The Sunlight Dialogues
- First edition cover
- Author: John Gardner
- Cover artist: John Napper
- Language: English
- Genre: Philosophical fiction
- Publisher: Alfred A. Knopf
- Publication date: 1972
- Publication place: United States
- Media type: Print (hardback and paperback)
- Pages: 712 pp
- ISBN: 0-394-47144-X
- OCLC: 333602
- Dewey Decimal: 813/.5/4
- LC Class: PZ4.G23117 Su PS3557.A712

= The Sunlight Dialogues =

1972 novel by John Gardner

The Sunlight Dialogues is a 1972 novel by the American author
John Gardner.

==Plot summary==
The novel is set in the 1960s in Batavia, New York. It follows Batavia police chief Fred Clumly in his pursuit of a magician known as the Sunlight Man, a champion of existential freedom and pre-biblical Babylonian philosophy. As Clumly believes in absolute law, order, justice and a Judeo-Christian world view, the two butt their ideological heads in a number of dialogues, all recorded on audiocassette by Clumly. Each of these two characters attempts to exert power over the other—Clumly with the law behind him and the Sunlight Man with his magic and violence—until they wear down not only each other, but many of the other characters with whom they come into contact. A myriad of side-stories provides background for the plot.

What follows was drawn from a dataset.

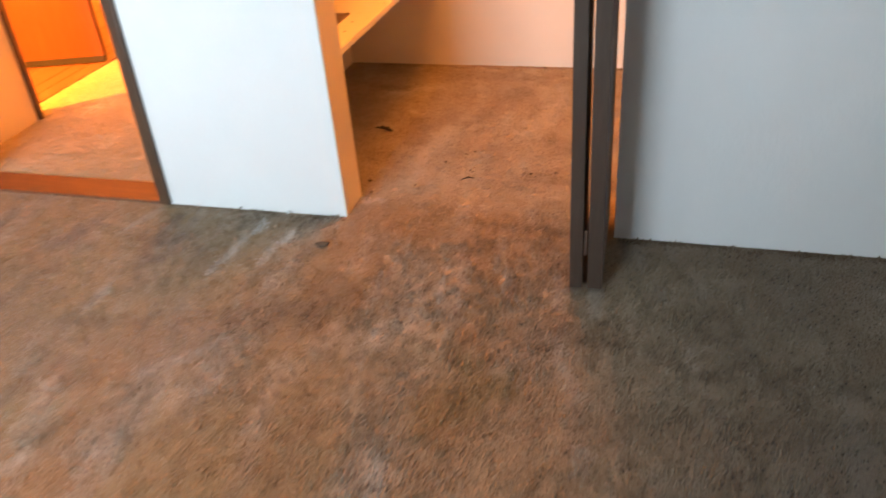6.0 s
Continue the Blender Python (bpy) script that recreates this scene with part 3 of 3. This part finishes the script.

==Characters in "The Sunlight Dialogues"==
- Fred Clumly
- Esther Clumly
- The Sunlight Man
- Domenic "Miller" Sangirgonio
- Stan Kozlowski
- Will Hodge, Sr.
- Mildred Jewel
- Will Hodge, Jr.
- Luke Hodge
- Ben Hodge
- Vanessa Woodchurch
- Kathleen Paxton
- Clive Paxton
- Nick Slater
- Vernon Slater
- Mickey Salvador
- John Figlow
- R.V. Kleppmann
- Mrs. Kleppmann
- Walter Benson/Boyle
- Marguerite Benson
- Oliver Nuper

==Critical response==
In the Kirkus Reviews, the novel is summated as "A complex and difficult fable of curiously American relevance; a book of bleak humors and raw surprises which mine — and sometimes undermine — the fictional ground with speculative brilliance."